In [2]:
import math
import matplotlib.pyplot as plt
import numpy as np
import random
import pandas as pd
np.random.seed(42)

In [6]:
def logistic(z):
    return 1/(1 + np.exp(-z))


def log_prob(z, y_i):
    '''
    Returns the log_prob for one point
    '''
    fz = logistic(z)
    return y_i * np.log(fz) + (1 - y_i) * np.log(1 - fz)


def neg_log_likelihood(X, w, y):
    '''Compute the negative log likelihood'''
    L = 0
    for _x,_y in zip(X, y):
        z = w.dot(_x)
        L += log_prob(z=z, y_i=_y)
    return -1 * L


def fast_logistic(X, w):
    '''Compute the logistic function over many data points'''
    return 1/(1 + np.exp(-1 * X.dot(w)))


def grad(_X, w, _y, lambda_=.5):
    '''
    Return the gradient
    
    - https://web.stanford.edu/~jurafsky/slp3/5.pdf
    '''
    grad = np.zeros_like(w)
    
    N,D= _X.shape
    
    b = _X * (fast_logistic(_X, w) - _y).reshape((N, 1))

    return np.sum(b, axis=0) + (lambda_ * 2 * w)


def squared_l2_norm(w):
    '''
    Return the L2 norm of the weights, squared. 
    
    Remember that we square the norm of the weights,
    to make the math easier when computing the gradients
    
    $\sqrt{\Sigma w_i^2} ^ 2
    '''
    return np.sqrt(np.sum(np.square(w))) ** 2


def grad_descent(_X, _y, eta = .0001, lambda_ = 0, tolerance=1e-4, verbose=True, batch_size=None, iters=None):
    '''
    Perform gradient descent
    '''
    w = np.random.uniform(low=-5, high=2, size=dim_)
    
    losses = []
    for i in range(1000):
        if i > iters and iters is not None:
            break
        this_ll = neg_log_likelihood(_X, w, _y)
        loss = this_ll + lambda_ * squared_l2_norm(w)
        losses.append(loss)
        if verbose:
            print("iter: {}, loss: {}, accuracy: {}".format(i, loss, accuracy(_X, w, _y)))
        
        if (squared_l2_norm(grad(_X, w, _y, lambda_=lambda_))) < tolerance:
            break
        
        if batch_size is None:
            w -= eta * grad(_X, w, _y, lambda_=lambda_)
        else:
            _N,F = _X.shape
            idx = np.random.randint(_N, size=batch_size)
            w -= eta * grad(_X[idx], w, _y[idx], lambda_=lambda_)/batch_size
        
    return w, losses

def prediction(X, w, threshold=.5):
    '''
    - Return a Boolean array of length N.
    - The array should be True if the weights dotted with the features for a given instance is greater than .5
    '''
    N, D = X.shape
    return X.dot(w) > threshold

def accuracy(X, w, y):
    '''
    Return a value between 0 and 1, showing the fraction of data points which have been classified correctly
    '''
    return np.mean(prediction(X, w) == y)

def init_data(N, dim_):
    '''
    Initialize data.

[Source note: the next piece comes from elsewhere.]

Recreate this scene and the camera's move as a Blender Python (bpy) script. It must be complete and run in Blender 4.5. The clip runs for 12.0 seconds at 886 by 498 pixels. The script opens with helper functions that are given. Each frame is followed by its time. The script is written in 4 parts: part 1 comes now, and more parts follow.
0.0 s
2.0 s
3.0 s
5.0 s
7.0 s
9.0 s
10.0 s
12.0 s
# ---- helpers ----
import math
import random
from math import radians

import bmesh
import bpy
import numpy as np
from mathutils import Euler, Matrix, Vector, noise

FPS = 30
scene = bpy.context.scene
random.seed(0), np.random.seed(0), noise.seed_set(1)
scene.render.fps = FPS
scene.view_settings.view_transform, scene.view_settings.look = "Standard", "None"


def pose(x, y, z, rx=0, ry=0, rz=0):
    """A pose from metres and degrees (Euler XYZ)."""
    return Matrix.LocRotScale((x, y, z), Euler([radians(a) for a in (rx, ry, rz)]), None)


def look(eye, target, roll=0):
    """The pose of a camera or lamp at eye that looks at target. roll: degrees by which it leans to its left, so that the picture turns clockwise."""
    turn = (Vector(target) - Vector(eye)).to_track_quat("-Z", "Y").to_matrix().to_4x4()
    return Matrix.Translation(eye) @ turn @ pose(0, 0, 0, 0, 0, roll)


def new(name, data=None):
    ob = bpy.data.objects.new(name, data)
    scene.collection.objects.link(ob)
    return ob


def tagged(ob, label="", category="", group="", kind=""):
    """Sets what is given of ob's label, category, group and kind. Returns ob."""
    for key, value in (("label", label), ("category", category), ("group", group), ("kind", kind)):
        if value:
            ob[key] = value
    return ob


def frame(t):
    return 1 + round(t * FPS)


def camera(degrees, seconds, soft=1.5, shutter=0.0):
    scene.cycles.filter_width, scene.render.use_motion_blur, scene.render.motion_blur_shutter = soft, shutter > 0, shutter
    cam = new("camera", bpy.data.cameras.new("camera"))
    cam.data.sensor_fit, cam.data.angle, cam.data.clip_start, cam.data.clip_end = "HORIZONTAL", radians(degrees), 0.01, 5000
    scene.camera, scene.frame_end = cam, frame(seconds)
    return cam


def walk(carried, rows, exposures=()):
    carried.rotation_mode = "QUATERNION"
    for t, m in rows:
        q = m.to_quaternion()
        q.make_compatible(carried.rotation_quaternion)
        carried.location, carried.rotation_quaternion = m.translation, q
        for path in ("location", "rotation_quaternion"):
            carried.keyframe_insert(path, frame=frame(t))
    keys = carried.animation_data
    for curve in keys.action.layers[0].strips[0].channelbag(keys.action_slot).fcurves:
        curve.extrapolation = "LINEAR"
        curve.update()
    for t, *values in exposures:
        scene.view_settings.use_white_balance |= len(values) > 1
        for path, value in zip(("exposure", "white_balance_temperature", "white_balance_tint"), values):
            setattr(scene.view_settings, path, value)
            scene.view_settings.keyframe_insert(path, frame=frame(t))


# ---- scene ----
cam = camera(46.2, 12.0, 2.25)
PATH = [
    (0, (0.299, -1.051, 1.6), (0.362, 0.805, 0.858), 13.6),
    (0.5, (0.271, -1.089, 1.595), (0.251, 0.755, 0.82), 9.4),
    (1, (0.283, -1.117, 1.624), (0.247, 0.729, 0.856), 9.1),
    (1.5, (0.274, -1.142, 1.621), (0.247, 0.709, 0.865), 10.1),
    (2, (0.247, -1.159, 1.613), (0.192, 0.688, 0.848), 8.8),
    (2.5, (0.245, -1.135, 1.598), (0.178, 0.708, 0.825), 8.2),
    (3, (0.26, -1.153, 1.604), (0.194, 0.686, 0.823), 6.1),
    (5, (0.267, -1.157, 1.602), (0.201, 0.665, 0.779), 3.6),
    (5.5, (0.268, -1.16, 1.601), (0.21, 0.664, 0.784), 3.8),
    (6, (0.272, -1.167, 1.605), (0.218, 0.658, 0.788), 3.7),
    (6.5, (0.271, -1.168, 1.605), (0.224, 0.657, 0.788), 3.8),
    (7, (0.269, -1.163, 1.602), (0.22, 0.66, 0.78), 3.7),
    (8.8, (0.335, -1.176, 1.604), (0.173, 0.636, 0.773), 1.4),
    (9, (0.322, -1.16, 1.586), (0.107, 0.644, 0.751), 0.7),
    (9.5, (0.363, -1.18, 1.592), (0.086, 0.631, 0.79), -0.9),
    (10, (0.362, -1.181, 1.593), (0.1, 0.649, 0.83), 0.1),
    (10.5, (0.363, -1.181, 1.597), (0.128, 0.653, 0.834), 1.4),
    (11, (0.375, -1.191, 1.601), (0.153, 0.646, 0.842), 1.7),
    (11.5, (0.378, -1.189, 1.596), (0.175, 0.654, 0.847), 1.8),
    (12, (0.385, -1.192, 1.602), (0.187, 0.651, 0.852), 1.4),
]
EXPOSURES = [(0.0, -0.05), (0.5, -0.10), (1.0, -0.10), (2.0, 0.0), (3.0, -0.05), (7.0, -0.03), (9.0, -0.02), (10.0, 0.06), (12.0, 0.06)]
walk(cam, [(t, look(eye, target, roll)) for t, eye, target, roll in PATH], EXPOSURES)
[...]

Note how we generate y below. We know how the data is generated.
    '''
    w = np.random.uniform(low=-1, high=1, size=dim_)
    X = (np.random.rand(dim_ * N) > .5).astype(int)
    X = X.reshape(N, dim_)

    z_ = X.dot(w) + np.random.uniform(low=-1, high=1, size=X.dot(w).size)

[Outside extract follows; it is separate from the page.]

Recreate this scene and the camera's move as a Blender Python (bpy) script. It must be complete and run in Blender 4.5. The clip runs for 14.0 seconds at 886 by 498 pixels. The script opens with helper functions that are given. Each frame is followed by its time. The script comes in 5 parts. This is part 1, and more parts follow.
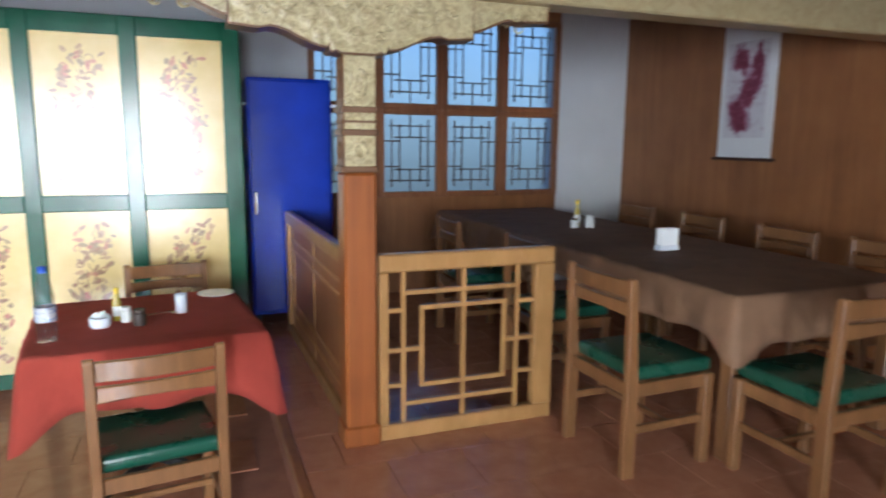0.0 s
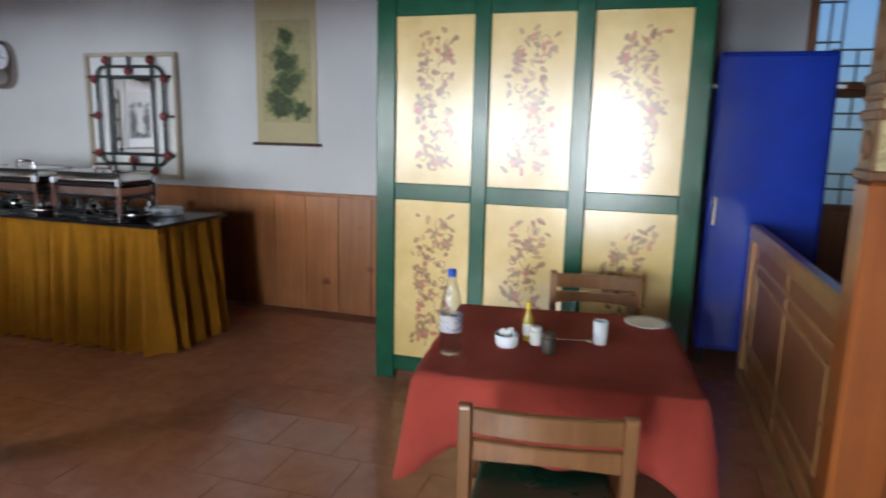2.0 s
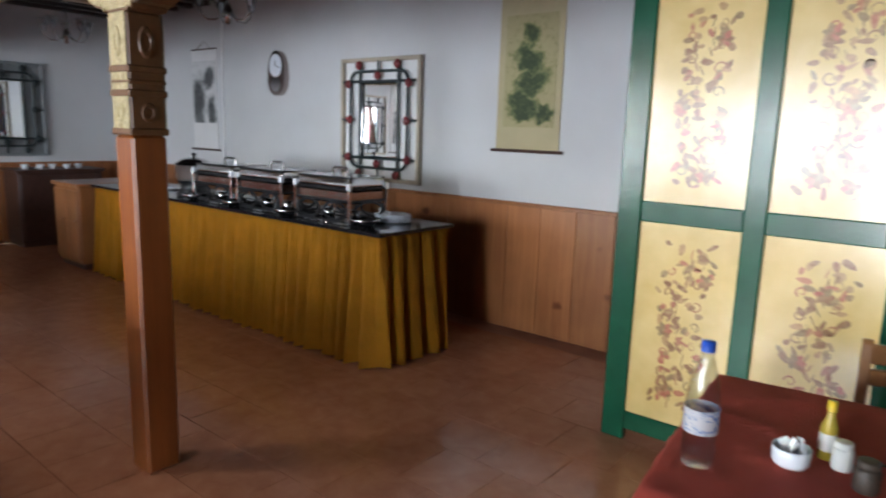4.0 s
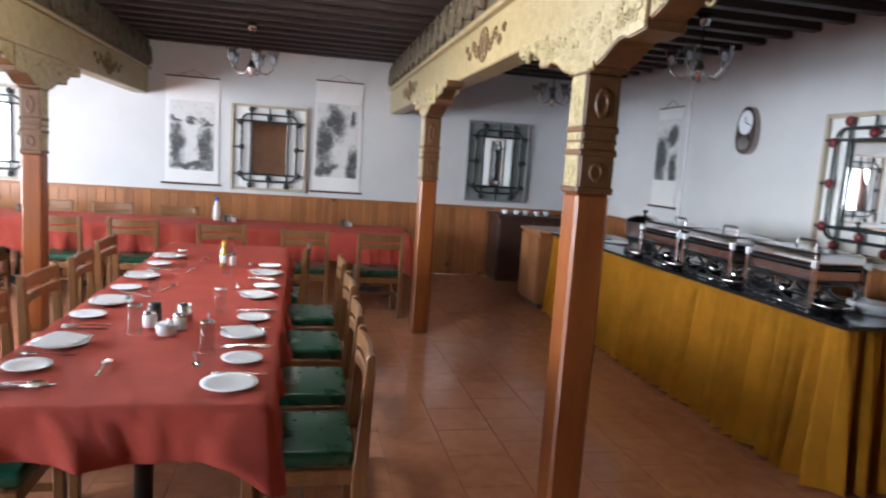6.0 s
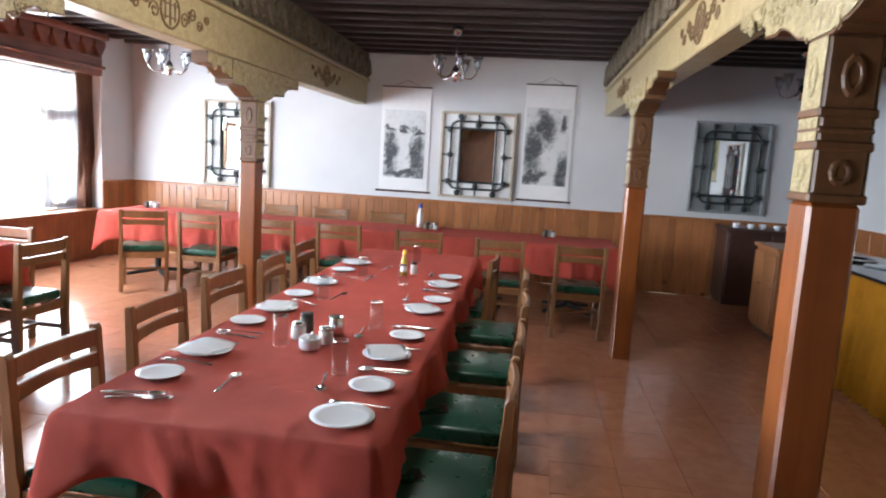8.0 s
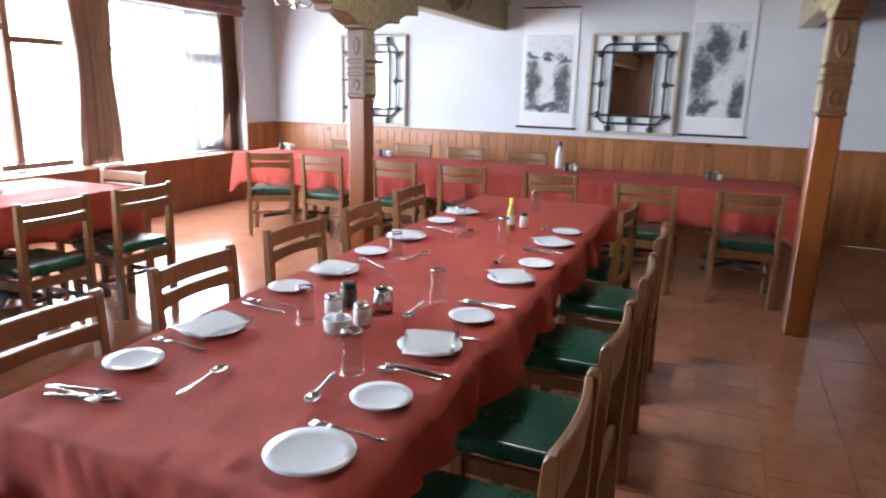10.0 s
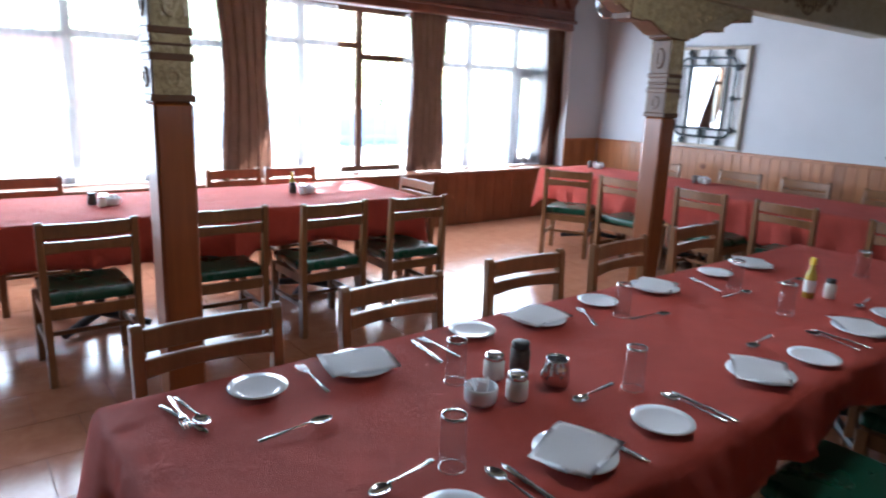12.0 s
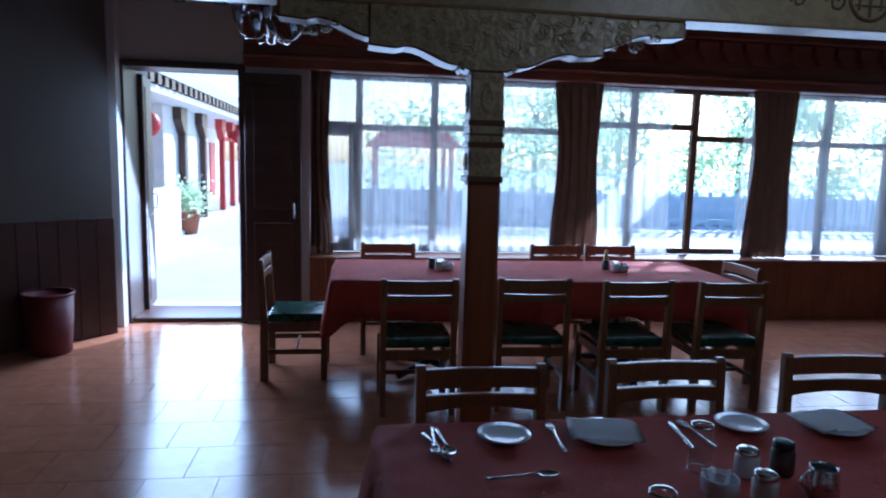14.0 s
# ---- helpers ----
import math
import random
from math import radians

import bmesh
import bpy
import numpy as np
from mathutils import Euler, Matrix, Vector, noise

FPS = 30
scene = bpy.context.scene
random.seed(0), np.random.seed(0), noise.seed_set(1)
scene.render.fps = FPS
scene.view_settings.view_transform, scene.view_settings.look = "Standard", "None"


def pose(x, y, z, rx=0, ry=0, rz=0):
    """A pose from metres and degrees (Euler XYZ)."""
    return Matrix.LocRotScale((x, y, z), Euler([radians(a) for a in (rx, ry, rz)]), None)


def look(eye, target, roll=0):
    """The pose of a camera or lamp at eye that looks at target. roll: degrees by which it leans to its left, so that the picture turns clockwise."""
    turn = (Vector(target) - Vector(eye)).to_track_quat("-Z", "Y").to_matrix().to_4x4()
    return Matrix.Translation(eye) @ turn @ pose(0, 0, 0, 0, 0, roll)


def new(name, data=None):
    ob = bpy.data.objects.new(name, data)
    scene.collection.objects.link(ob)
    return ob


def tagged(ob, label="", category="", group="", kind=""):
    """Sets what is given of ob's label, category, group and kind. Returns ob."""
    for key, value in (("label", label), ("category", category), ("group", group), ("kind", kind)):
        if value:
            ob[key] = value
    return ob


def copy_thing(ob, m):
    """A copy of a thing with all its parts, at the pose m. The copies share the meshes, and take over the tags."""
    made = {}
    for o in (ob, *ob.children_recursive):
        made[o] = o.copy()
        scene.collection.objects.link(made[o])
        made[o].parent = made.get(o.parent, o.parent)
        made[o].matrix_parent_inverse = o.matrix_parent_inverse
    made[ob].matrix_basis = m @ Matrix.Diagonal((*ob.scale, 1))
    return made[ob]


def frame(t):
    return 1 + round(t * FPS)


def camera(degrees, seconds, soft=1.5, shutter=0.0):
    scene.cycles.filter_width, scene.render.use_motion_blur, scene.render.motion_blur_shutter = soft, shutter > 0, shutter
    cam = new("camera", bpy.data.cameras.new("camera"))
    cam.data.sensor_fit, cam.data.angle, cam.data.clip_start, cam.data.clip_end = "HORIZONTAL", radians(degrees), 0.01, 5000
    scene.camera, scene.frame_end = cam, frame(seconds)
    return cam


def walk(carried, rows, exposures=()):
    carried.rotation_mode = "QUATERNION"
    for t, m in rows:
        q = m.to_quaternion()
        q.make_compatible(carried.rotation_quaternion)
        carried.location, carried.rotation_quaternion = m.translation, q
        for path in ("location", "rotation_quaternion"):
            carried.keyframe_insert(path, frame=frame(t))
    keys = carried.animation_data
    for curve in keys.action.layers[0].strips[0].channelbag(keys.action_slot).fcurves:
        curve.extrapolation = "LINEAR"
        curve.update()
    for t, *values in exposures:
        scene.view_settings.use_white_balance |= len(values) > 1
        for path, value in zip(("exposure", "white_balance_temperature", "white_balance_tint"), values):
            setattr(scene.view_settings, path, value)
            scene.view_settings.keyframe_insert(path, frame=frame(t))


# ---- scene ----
cam = camera(68.0, 14.0, 2.0, 0.5)
PATH = [
    (0, (0.112, 0.425, 1.588), (0.814, 2.27, 1.264), 0.6),
    (0.5, (0.131, 0.643, 1.594), (0.544, 2.566, 1.236), 1.0),
    (1, (0.137, 0.869, 1.554), (0.193, 2.833, 1.188), 2.0),
    (1.5, (0.127, 1.023, 1.563), (-0.138, 2.97, 1.191), 1.5),
    (2, (0.175, 1.241, 1.557), (-0.416, 3.117, 1.201), 1.3),
    (4.5, (-0.072, 1.968, 1.529), (-1.541, 3.284, 1.199), 1.9),
    (5, (-0.105, 2.035, 1.504), (-1.812, 3.036, 1.212), 2.3),
    (5.5, (-0.127, 2.03, 1.532), (-1.967, 2.744, 1.254), 3.2),
    (6, (-0.158, 2.038, 1.569), (-2.096, 2.453, 1.312), 3.9),
    (6.5, (-0.215, 2.096, 1.567), (-2.179, 2.408, 1.359), 4.0),
    (7, (-0.319, 2.163, 1.563), (-2.306, 2.251, 1.363), 4.1),
    (9.5, (-1.187, 2.506, 1.526), (-3.047, 1.917, 1.088), 1.7),
    (10, (-1.395, 2.52, 1.518), (-3.191, 1.782, 1.042), 1.5),
    (10.5, (-1.606, 2.532, 1.503), (-3.304, 1.605, 1.001), 1.3),
    (11, (-1.772, 2.662, 1.529), (-3.291, 1.476, 0.991), 1.1),
    (11.5, (-1.885, 2.649, 1.54), (-3.261, 1.29, 1.033), 1.5),
    (12, (-2.019, 2.645, 1.546), (-3.214, 1.111, 1.077), 2.4),
    (12.5, (-2.124, 2.689, 1.537), (-3.088, 0.992, 1.099), 1.5),
    (13, (-2.18, 2.769, 1.548), (-2.849, 0.92, 1.18), 1.7),
    (13.5, (-2.18, 2.829, 1.561), (-2.595, 0.896, 1.257), 1.6),
    (14, (-2.183, 2.879, 1.549), (-2.454, 0.915, 1.285), 1.6),
]
walk(cam, [(t, look(eye, target, roll)) for t, eye, target, roll in PATH],
     [(0, 3.65, 6000, 10), (1, 3.25, 6000, 10), (2, 3.1, 6250, 10), (4.5, 3.4, 6250, 10), (5, 3.95, 6250, 10), (6, 3.7, 6250, 10), (7, 3.65, 6250, 10), (9.5, 3.7, 6000, 10), (11, 3.4, 5700, 10), (12, 2.7, 5500, 10), (12.5, 2.2, 5250, 10), (13, 1.95, 4900, 10), (13.5, 1.25, 4550, 10), (14, 0.6, 4450, 10)])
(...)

    y =  1/(1 + np.exp(-1 * z_)) > .5
    
    return X, y

np.random.seed(42)

N = 10000
dim_ = 10

w = np.random.uniform(low=-5, high=2, size=dim_)

X, y = init_data(N, dim_)

split = int(N/2)

X_train = X[0:split]
X_test = X[split:]
y_train = y[0:split]
y_test = y[split:]


lambda_ = .1

w, losses = grad_descent(X_train, y_train,
                        eta=1, tolerance=.0001,
                        iters=100, verbose=False,
                        lambda_=lambda_, batch_size=10)


### Questions: normalization
- Complete the L2 norm function

- What does the variable `lambda` do in the code above? 

- What happens if you set `lambda` to a huge number? What happens if you set `lambda` to a small number?  What should you see in terms of accuracy and the norm of the weights? Try systematically varying lambda

### Questions: Stochastic gradient descent
- Print the loss and vary the batch size:
    - How do you think that varying eta will vary the amount of noise in the loss?
    - How do you think that varying batch size will vary the amount of noise in the loss?
    
- Test your answers to the previous two questions by making a plot. Your plot should show the loss each iteration, for different batch sizes. You should try batch sizes of 1, 10 and 100. What do you observe in your plot?